• **GOAL**
Transcribe all of the data exactly. Omit the pictures.

DATASET EXCERPT start

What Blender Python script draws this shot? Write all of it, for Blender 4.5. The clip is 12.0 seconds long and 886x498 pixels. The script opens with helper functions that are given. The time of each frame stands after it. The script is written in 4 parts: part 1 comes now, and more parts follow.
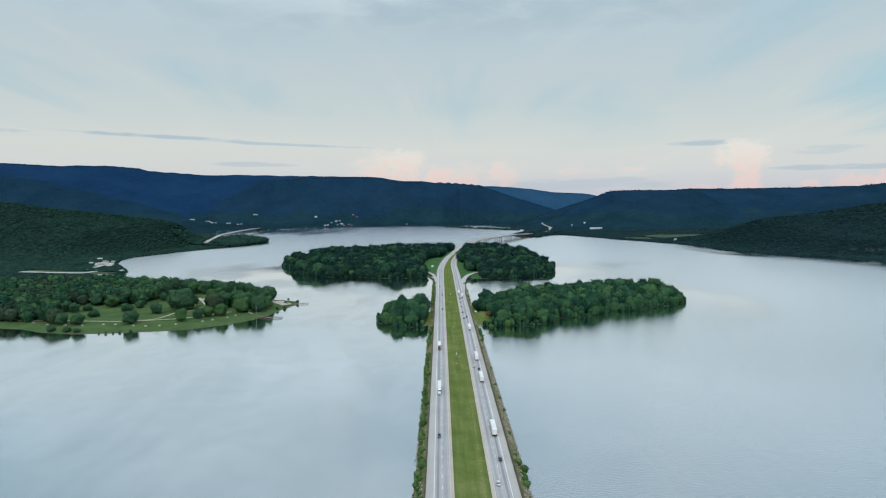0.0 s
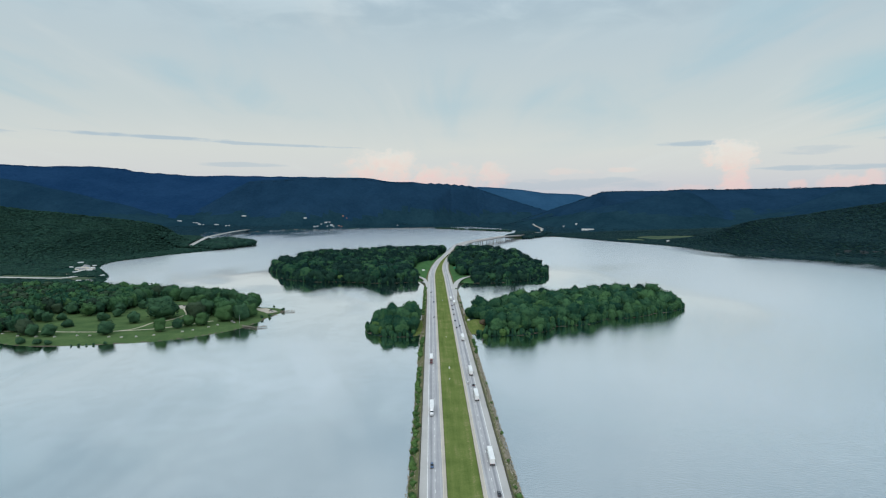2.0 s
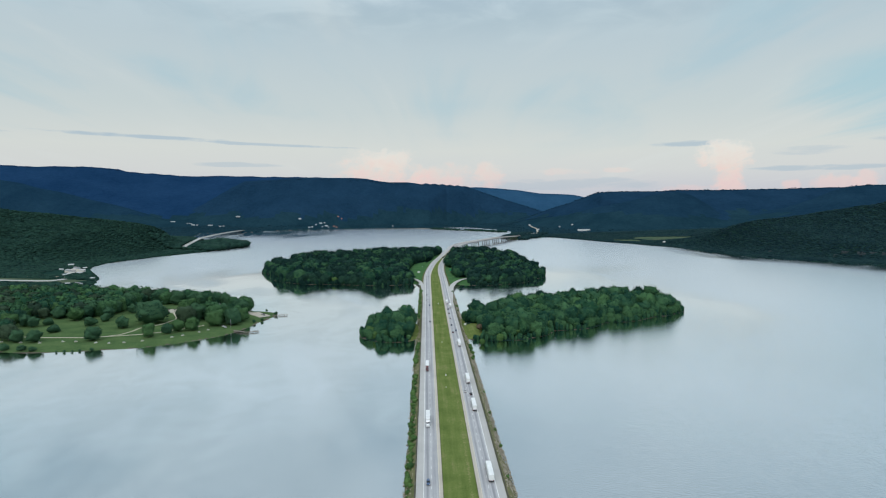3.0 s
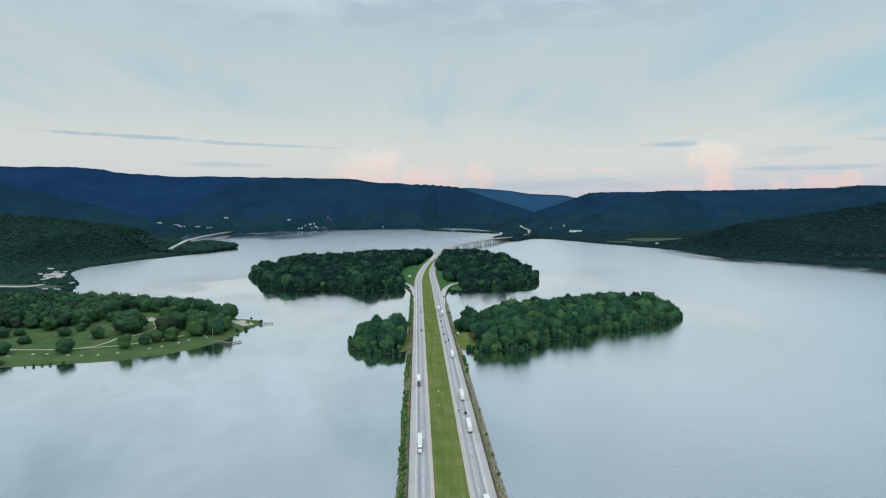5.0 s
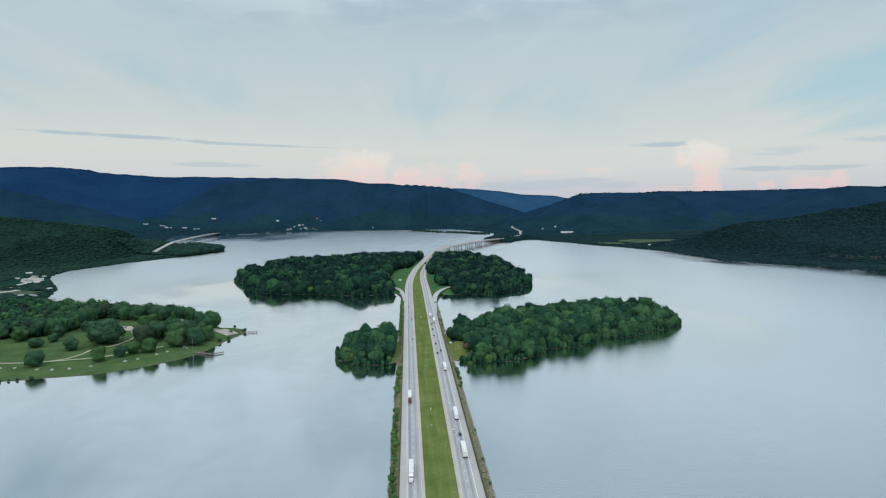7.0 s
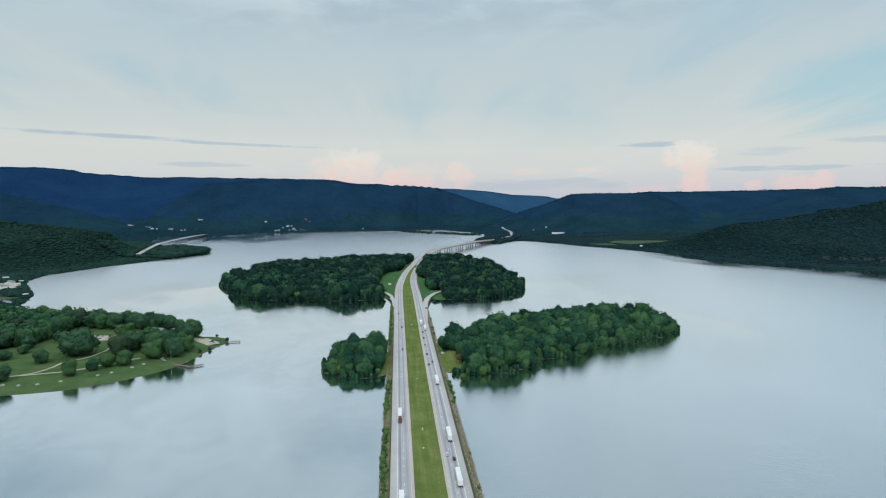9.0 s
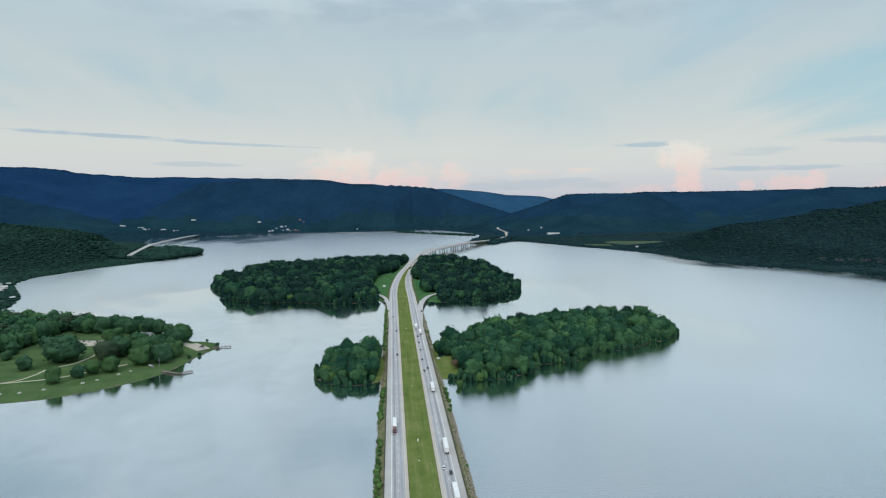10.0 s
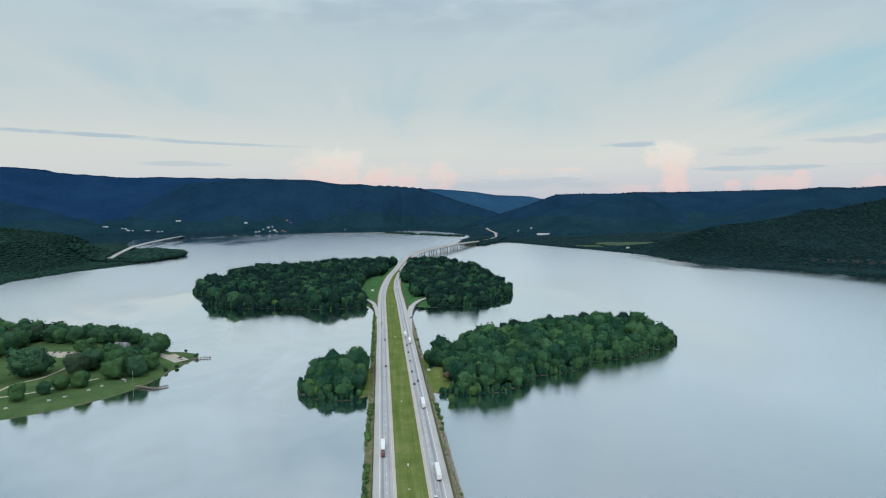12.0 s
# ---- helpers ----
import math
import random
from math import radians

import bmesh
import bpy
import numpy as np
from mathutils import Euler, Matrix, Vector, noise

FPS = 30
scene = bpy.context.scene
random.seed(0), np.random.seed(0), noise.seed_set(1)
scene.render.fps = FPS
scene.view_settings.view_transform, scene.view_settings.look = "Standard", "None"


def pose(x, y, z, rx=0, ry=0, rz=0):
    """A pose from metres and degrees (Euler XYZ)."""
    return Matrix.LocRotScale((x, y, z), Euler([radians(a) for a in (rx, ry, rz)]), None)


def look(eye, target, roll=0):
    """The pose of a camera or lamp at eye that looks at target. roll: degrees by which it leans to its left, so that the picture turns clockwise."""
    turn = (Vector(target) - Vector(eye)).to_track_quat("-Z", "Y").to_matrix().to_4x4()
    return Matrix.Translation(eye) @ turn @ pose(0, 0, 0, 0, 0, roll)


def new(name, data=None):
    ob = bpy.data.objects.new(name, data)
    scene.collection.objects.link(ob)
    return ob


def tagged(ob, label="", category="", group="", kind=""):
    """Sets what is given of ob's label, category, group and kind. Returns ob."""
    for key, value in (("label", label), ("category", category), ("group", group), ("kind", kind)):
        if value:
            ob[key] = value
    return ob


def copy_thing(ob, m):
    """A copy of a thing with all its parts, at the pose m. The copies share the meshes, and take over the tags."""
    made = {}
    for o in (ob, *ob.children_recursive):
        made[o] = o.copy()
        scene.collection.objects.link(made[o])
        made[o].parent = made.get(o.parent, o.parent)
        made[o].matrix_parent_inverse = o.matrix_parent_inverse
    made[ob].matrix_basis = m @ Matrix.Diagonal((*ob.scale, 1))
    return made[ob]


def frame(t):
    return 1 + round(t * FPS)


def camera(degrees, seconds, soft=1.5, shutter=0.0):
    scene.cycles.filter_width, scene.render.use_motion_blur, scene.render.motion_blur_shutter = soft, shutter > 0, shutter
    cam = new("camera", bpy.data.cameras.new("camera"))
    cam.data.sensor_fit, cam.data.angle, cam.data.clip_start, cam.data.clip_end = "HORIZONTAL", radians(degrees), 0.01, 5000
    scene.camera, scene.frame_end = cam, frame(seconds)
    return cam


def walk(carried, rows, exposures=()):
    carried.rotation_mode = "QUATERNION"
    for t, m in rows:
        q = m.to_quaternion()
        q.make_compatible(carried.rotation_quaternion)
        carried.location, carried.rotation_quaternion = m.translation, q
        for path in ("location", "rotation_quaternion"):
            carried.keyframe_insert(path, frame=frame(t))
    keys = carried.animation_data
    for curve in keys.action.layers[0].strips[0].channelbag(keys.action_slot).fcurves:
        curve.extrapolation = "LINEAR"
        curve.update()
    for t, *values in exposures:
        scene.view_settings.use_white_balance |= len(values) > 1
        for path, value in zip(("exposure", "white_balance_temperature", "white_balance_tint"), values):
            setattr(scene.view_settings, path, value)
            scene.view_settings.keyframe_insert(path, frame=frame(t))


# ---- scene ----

DATASET EXCERPT end

• **WRITTEN RESPONSE**
What Blender Python script draws this shot? Write all of it, for Blender 4.5. The clip is 12.0 seconds long and 886x498 pixels. The script opens with helper functions that are given. The time of each frame stands after it. The script is written in 4 parts: part 1 comes now, and more parts follow.
0.0 s
2.0 s
3.0 s
5.0 s
7.0 s
9.0 s
10.0 s
12.0 s
# ---- helpers ----
import math
import random
from math import radians

import bmesh
import bpy
import numpy as np
from mathutils import Euler, Matrix, Vector, noise

FPS = 30
scene = bpy.context.scene
random.seed(0), np.random.seed(0), noise.seed_set(1)
scene.render.fps = FPS
scene.view_settings.view_transform, scene.view_settings.look = "Standard", "None"


def pose(x, y, z, rx=0, ry=0, rz=0):
    """A pose from metres and degrees (Euler XYZ)."""
    return Matrix.LocRotScale((x, y, z), Euler([radians(a) for a in (rx, ry, rz)]), None)


def look(eye, target, roll=0):
    """The pose of a camera or lamp at eye that looks at target. roll: degrees by which it leans to its left, so that the picture turns clockwise."""
    turn = (Vector(target) - Vector(eye)).to_track_quat("-Z", "Y").to_matrix().to_4x4()
    return Matrix.Translation(eye) @ turn @ pose(0, 0, 0, 0, 0, roll)


def new(name, data=None):
    ob = bpy.data.objects.new(name, data)
    scene.collection.objects.link(ob)
    return ob


def tagged(ob, label="", category="", group="", kind=""):
    """Sets what is given of ob's label, category, group and kind. Returns ob."""
    for key, value in (("label", label), ("category", category), ("group", group), ("kind", kind)):
        if value:
            ob[key] = value
    return ob


def copy_thing(ob, m):
    """A copy of a thing with all its parts, at the pose m. The copies share the meshes, and take over the tags."""
    made = {}
    for o in (ob, *ob.children_recursive):
        made[o] = o.copy()
        scene.collection.objects.link(made[o])
        made[o].parent = made.get(o.parent, o.parent)
        made[o].matrix_parent_inverse = o.matrix_parent_inverse
    made[ob].matrix_basis = m @ Matrix.Diagonal((*ob.scale, 1))
    return made[ob]


def frame(t):
    return 1 + round(t * FPS)


def camera(degrees, seconds, soft=1.5, shutter=0.0):
    scene.cycles.filter_width, scene.render.use_motion_blur, scene.render.motion_blur_shutter = soft, shutter > 0, shutter
    cam = new("camera", bpy.data.cameras.new("camera"))
    cam.data.sensor_fit, cam.data.angle, cam.data.clip_start, cam.data.clip_end = "HORIZONTAL", radians(degrees), 0.01, 5000
    scene.camera, scene.frame_end = cam, frame(seconds)
    return cam


def walk(carried, rows, exposures=()):
    carried.rotation_mode = "QUATERNION"
    for t, m in rows:
        q = m.to_quaternion()
        q.make_compatible(carried.rotation_quaternion)
        carried.location, carried.rotation_quaternion = m.translation, q
        for path in ("location", "rotation_quaternion"):
            carried.keyframe_insert(path, frame=frame(t))
    keys = carried.animation_data
    for curve in keys.action.layers[0].strips[0].channelbag(keys.action_slot).fcurves:
        curve.extrapolation = "LINEAR"
        curve.update()
    for t, *values in exposures:
        scene.view_settings.use_white_balance |= len(values) > 1
        for path, value in zip(("exposure", "white_balance_temperature", "white_balance_tint"), values):
            setattr(scene.view_settings, path, value)
            scene.view_settings.keyframe_insert(path, frame=frame(t))


# ---- scene ----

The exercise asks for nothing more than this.